Why Data Should Be Shared

Why Data Should Be Shared

Finance & Development – IMF

In this December 2025 article, Viktor Mayer-Schönberger examines the growing concentration of data in the digital economy and its implications for innovation. He argues that data has become a key driver of economic value, especially in the age of artificial intelligence. However, access to data is highly uneven, favoring large technology firms. As a result, the article proposes that broader data sharing is necessary to sustain competition and economic dynamism.

The feedback effect and market concentration

A central concept in the article is the “feedback effect.” Companies that collect more data can improve their products, attract more users, and generate even more data. This self-reinforcing cycle strengthens the position of dominant firms.

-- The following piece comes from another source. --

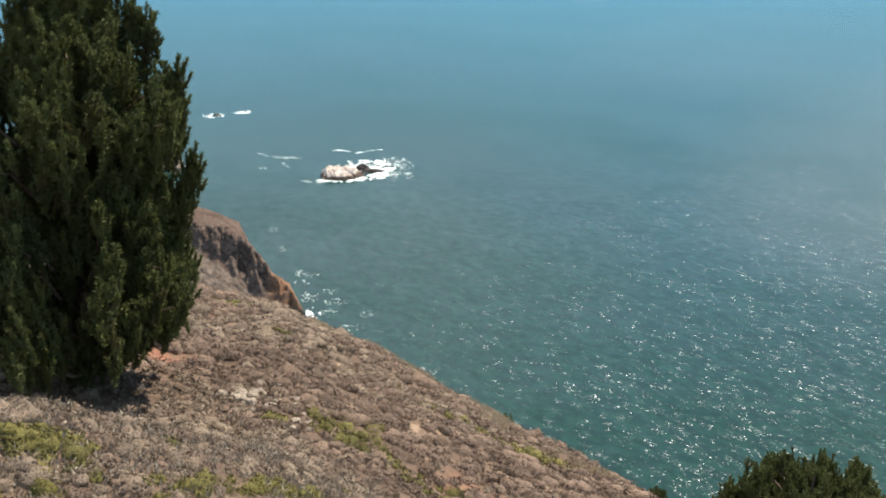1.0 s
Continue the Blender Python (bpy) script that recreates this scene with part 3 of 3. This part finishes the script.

Large technology companies benefit the most from this dynamic. As shown, a small group of firms controls a significant share of global internet traffic and AI computing capacity. Consequently, competitors face substantial barriers to entry, particularly due to limited access to data and processing power.

At the same time, AI intensifies these dynamics. Training advanced models requires massive datasets and infrastructure, which only a few companies can afford. This further widens the gap between data-rich and data-poor firms.

Limits of traditional policy responses

The article evaluates common policy approaches to addressing market concentration. Antitrust measures, such as breaking up large firms, target outcomes rather than underlying causes. Even if dominant firms are split, similar concentration dynamics may reemerge.

Other approaches, such as granting individuals greater control over their data, face practical limitations. Although people value privacy, most do not actively manage their data rights. This creates a collective action problem, where individual incentives are too weak to produce meaningful change.

Policies that assign ownership rights over data also present challenges. Complex licensing processes can increase transaction costs and restrict data access. As a result, these approaches may unintentionally reduce innovation, particularly for smaller firms.

Data access as a policy solution

Mayer-Schönberger argues that data access mandates offer a more effective solution. These policies require organizations to share certain types of data, particularly nonpersonal data, under regulated conditions. By reducing barriers to access, they enable more firms to use data for innovation.

This approach shifts the focus from data collection to data utilization. Instead of rewarding firms for accumulating data, it encourages value creation through its application. As highlighted on the article, shared data environments allow multiple actors to generate insights and develop new products.

Examples from existing policy frameworks support this idea. Systems such as GPS and the EU’s Galileo provide open access to data, enabling widespread innovation. Similarly, historical cases—such as the sharing of transistor patents in the United States—demonstrate how access can drive technological progress.

Innovation, competition, and economic dynamism

The article concludes that without broader data access, innovation may slow. As dominant firms consolidate their position, they may have fewer incentives to innovate, focusing instead on maintaining market share. This reduces overall economic dynamism.

Data-sharing policies can counteract this trend by fostering competition and encouraging new ideas. By enabling more actors to experiment with data, these policies support a more dynamic and inclusive digital economy. However, their effectiveness depends on careful design to balance innovation, competition, and privacy concerns.

Reference

Mayer-Schönberger, V. (2025, December). Why data should be shared. Finance & Development, International Monetary Fund.